I'm trying to send image data in a bytes field from a c++ library i built to a python program. The problem is that 0 byte values seem to mess up the protocol buffer parsing. When using values other than 0 everything works fine.

image_buffer.proto

syntax = "proto3";

package transport;

message Response{
    repeated bytes img_data = 1;
}

test.cpp

extern "C" void* calculate()
{
    transport::Response response;

    unsigned char* data = new unsigned char [3];


    data[0] = 11;
    data[1] = 0; // this breaks the code, if other than 0 everything works fine
    data[2] = 120;

    response.add_img_data(data, 3);

    size_t out_size = response.ByteSizeLong();
    out = malloc(out_size);
    response.SerializeToArray(out, out_size);

    return out;
}

test.py

lib = ctypes.util.find_library("myLib")
libc = ctypes.cdll.LoadLibrary(lib)

calculate = libc.calculate
calculate.restype = c_char_p

result = calculate()

response = img_buf.Response()
response.ParseFromString(result) # i get a failed parse error here when using 0 values

for idx,img in enumerate(response.img_data):
    print("num pixels:",len(img))
    for pix in img:
        print(int(pix))

I'm struggling with this for a few days now so if anyone has a hint i'd be super grateful!


Solution

  • Don't use .restype = c_char_p for binary data. c_char_p is by default handled as a null-terminated byte string and converted to a Python bytes object. Instead, use POINTER(c_char) which will return the data pointer that can then be processed correctly.
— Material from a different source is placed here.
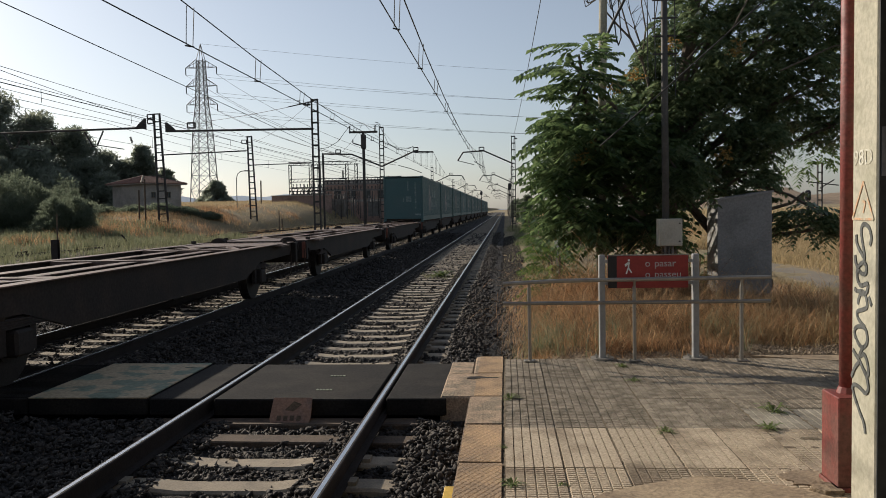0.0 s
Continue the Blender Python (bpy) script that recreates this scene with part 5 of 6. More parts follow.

You'll need to know the size of the returned buffer, however.

    Here's an example:

    test.cpp

    #ifdef _WIN32
    #   define API __declspec(dllexport)
    #else
    #   define API
    #endif
    
    extern "C" API char* calculate(size_t* pout_size)
    {
        // hard-coded data with embedded nulls for demonstration
        static char* data = "some\0test\0data";
        *pout_size = 14;
        return data;
    }
    

    test.py

    import ctypes as ct
    
    dll = ct.CDLL('./test')
    dll.calculate.argtypes = ct.POINTER(ct.c_size_t),
    dll.calculate.restype = ct.POINTER(ct.c_char)
    
    def calculate():
        out_size = ct.c_size_t()                    # ctypes storage for output parameter
        result = dll.calculate(ct.byref(out_size))  # pass by reference
        return result[:out_size.value]              # slice to correct size and return byte string
    
    result = calculate()
    print(result)
    

    Output:

    b'some\x00test\x00data'